“My oncologist thinks I should try medical marijuana, but he won’t give me a certification because of the group he works for.”
“I’m a hospice social worker, and one of the families I work with wants to try cannabis for their mom. But none of her doctors will certify her. What can I tell them?”
I can’t count the number of conversations I have had which included statements similar to these. In too many cases, patients in dire need of cannabis therapy are barred from accessing it. And all too often, the gatekeeper defending that barrier is a health care organization.

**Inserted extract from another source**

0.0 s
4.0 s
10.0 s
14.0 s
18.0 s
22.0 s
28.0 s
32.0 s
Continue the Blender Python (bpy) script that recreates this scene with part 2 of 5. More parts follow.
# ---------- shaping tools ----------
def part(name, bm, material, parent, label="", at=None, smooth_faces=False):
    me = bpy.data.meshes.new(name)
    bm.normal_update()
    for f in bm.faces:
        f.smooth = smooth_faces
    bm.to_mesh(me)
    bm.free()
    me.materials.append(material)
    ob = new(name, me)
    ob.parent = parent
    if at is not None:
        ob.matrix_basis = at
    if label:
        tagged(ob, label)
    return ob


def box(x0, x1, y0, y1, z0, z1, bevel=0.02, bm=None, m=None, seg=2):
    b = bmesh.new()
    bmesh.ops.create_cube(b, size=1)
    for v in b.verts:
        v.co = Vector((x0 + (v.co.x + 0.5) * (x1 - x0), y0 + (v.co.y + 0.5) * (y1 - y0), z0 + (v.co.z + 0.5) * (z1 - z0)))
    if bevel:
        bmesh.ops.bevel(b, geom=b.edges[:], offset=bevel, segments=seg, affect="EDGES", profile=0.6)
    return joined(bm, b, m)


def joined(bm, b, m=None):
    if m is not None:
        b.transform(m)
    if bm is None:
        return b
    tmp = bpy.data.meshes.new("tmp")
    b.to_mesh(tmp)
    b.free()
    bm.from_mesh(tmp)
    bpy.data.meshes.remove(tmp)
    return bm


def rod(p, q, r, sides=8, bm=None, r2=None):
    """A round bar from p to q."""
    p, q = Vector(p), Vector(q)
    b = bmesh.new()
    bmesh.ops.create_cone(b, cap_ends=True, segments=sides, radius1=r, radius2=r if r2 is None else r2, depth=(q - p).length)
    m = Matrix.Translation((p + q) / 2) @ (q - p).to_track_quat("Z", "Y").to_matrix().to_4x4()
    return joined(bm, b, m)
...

No doubt, these patients’ individual MDs, DOs, and nurse practitioners want to act compassionately. They want to help mitigate the suffering of their stage 3 and 4 cancer patients, their patients suffering from agitation due to Alzheimer’s. It must be immensely frustrating for these health care providers to have to say to a seriously ill patient, “You need to try this stuff because it might improve your quality of life. But I can’t help you access it.”
These denials of certification happen for many reasons. Some practitioners fear losing their DEA licenses if they “recommend” this non-FDA-approved treatment. Others may be skeptical of the plant’s efficacy, or uncomfortable recommending a therapy that puts control over dosing and titration into the patient’s hands.
But the majority of physicians who are willing to suggest cannabis, yet unwilling to write the certification, have one thing in common: They are employed by federally-funded agencies. And these agencies fear losing that valuable funding if they so much as appear to endorse the use of a Schedule I drug.
Any entity that is involved with Medicare or Medicaid must sign an agreement to comply with federal laws. This includes hospitals and the medical practices affiliated with them, plus many nursing homes and hospice care facilities. Doctors, osteopaths, and nurse practitioners who work for these agencies are discouraged, if not outright forbidden, to issue cannabis certifications.
Due to the consolidation of health care services that has taken place in Maine over the last 20 years, there are fewer and fewer independent practitioners. And so, a small percentage of independent care providers in Maine and other medical cannabis states are responsible for the majority of the certifications issued.
Too often, these providers are dismissively referred to as “pot docs.” Instead, these brave independent practitioners should be lauded for providing a service that is only necessary due to failed federal policy and fear of federal sanction on the part of consolidated organizations.
But by far the most troublesome consequence of this situation is that the most seriously ill patients in Maine often have to pay out of pocket for the certification—literally, a wallet-sized piece of paper—that allows them to legally use medical cannabis.
Most independent cannabis specialists offer reduced fees or fee waivers for those most in need. But for patients who don’t qualify for rate reduction, it can cost as much as $300 for a specialist consultation that could otherwise take place in the primary care doctor’s office (or via the hospice medical director, or during a visit to the oncologist). Visits that could, and should, be covered by health insurance for those patients who have it.
And for desperately ill patients—certainly for those in hospice care—the mere logistics of finding and then physically visiting an independent cannabis-specialist practitioner are overwhelming, even before the question of payment arises. These patients are justified to feel abandoned or betrayed by their primary care physicians, their specialists, their hospice medical directors, when they hear those health care providers say, “You should definitely try cannabis. But I can’t help make it legal for you to do so.”
Current federal policy on cannabis is a failure in many ways. One of the cruelest aspects of this failure is the barrier it places between a plant and the suffering and dying people whose quality of life that plant could improve, even in states where medical use is technically “legal.”